Two years ago, as the city was about to sell off more than 100 community gardens to developers, Bette Midler's New York Restoration Project and the Trust for Public Land stepped in to purchase them. But more than 400 gardens on city-owned lots are living on borrowed time. The city allowed residents to clean up and plant the vacant lots, but reserved the right to reclaim the land. The only thing holding off the bulldozers at a number of sites is a temporary restraining order won by State Attorney General Eliot Spitzer, who has filed a lawsuit to stop the city from razing the gardens.

State Supreme Court Justice Richard D. Huttner recently denied a request by the Giuliani administration to lift the restraining order. After the decision, Mayor Giuliani said it was "absurd" to block development on the lots. "There are people who don't have homes." The following week, responding to reports of a rise in homelessness in the city, the mayor blamed the gardeners for holding up the development of housing.

The Coalition for the Homeless issued a statement objecting "in the strongest possible terms" to the mayor's comments: "Given that the city has other parcels of land at its disposal, it is simply not necessary to encroach on the precious few remaining green spaces for new development of affordable housing. The technology, community commitment and manpower exist to deliver significant numbers of newly constructed homes. What has been lacking over the past few years is the fiscal commitment by the local government."

Gardeners plan more political theatre later this summer to identify support for gardens among the candidates running for office this fall. They have also gotten involved in the Parks 2001 campaign, which seeks to get candidates to pay attention to parks and open space and commit to increasing parks department funding to one percent of the city budget.

A MAYOR WHO CARES ABOUT PARKS

Imagine a mayor of New York City who talks about parks as a way to make his citizens happier. Who sees a park in every parcel of vacant or underutilized land -- even the rooftop of City Hall. Who believes parks are as essential as the water supply to the physical and emotional health of the city.

Speaking at a conference recently held by the Institute for Urban Parks in New York, two mayors - former mayor Enrique Penalosa of Bogota, Colombia, and Mayor Richard Daley of Chicago - actually said these things.

To a New Yorker, it was amazing.

As Joyce Purnick pointed out in her New York Times column about a mayoral forum held on the same day that Mayor Daley spoke, "In New York, parks are seen as a frill. The last four mayors have concentrated resources on core services, especially education and the police, and as a result, parks spending has been in decline." Of the six men running for mayor, only Peter Vallone has pledged to increase parks department funding to one percent of the budget, as a coalition of parks supporters has been advocating. The others say they believe funding for parks should be increased -- if the city can afford it.
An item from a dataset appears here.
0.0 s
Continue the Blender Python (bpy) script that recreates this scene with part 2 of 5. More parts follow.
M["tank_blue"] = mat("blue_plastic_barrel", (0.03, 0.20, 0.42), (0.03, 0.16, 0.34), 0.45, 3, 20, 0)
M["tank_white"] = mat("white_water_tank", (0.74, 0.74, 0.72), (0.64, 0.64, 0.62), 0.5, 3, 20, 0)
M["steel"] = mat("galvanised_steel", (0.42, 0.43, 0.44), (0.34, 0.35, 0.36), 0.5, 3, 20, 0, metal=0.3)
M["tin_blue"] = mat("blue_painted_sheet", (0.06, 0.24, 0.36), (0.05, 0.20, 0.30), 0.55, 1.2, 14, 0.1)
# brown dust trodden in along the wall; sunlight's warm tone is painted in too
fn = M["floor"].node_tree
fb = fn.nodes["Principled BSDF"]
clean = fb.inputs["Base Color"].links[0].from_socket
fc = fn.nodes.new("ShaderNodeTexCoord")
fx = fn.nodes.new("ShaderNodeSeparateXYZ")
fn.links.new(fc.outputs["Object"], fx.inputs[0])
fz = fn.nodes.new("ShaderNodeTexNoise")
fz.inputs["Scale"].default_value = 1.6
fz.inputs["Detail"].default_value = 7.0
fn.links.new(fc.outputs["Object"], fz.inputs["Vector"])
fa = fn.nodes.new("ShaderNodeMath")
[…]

The two mayors who spoke at the conference see it differently. To them, parks are a core service. Parks and public space are woven into the fabric of the city, furthering other important goals like education, public safety, and economic vitality.

As mayor, Penalosa added or restored 1200 parks for the rapidly growing yet poor population of his city, reclaimed the sidewalks from cars, and persuaded the voters to approve a future ban on cars in the city. Mayor Daley showed slide after slide illustrating the changes in Chicago: 300,000 trees planted, new riverfront and lakefront parkland, landscape ordinances requiring developers to install and maintain plantings around their property and in the public ways, and on and on.

Both mayors believe that if you want to improve the quality of life in a city (or as Penalosa plainly put it, to make its citizens happier) parks and public spaces should be high on the list of priorities.

They also believe that a better quality of life leads to a stronger economy. Mayor Daley said, "By and large, the places that are doing well today are places that are pleasant to live," noting that jobs follow people -- and companies -- where they want to live. Penalosa said, "A city is better not when it is richer but when it is happier. But something interesting happens. If it is happier, then it will get richer.... The most important competitive advantage a society can have in this new age of information is quality of life."

With the change in political leadership, it is time to change the old attitudes toward parks. The would-be mayors should start thinking more creatively about how green and public space can revive neighborhoods, boost the economy, and make New York City of the 21st century a happier, healthier, and more prosperous place to live.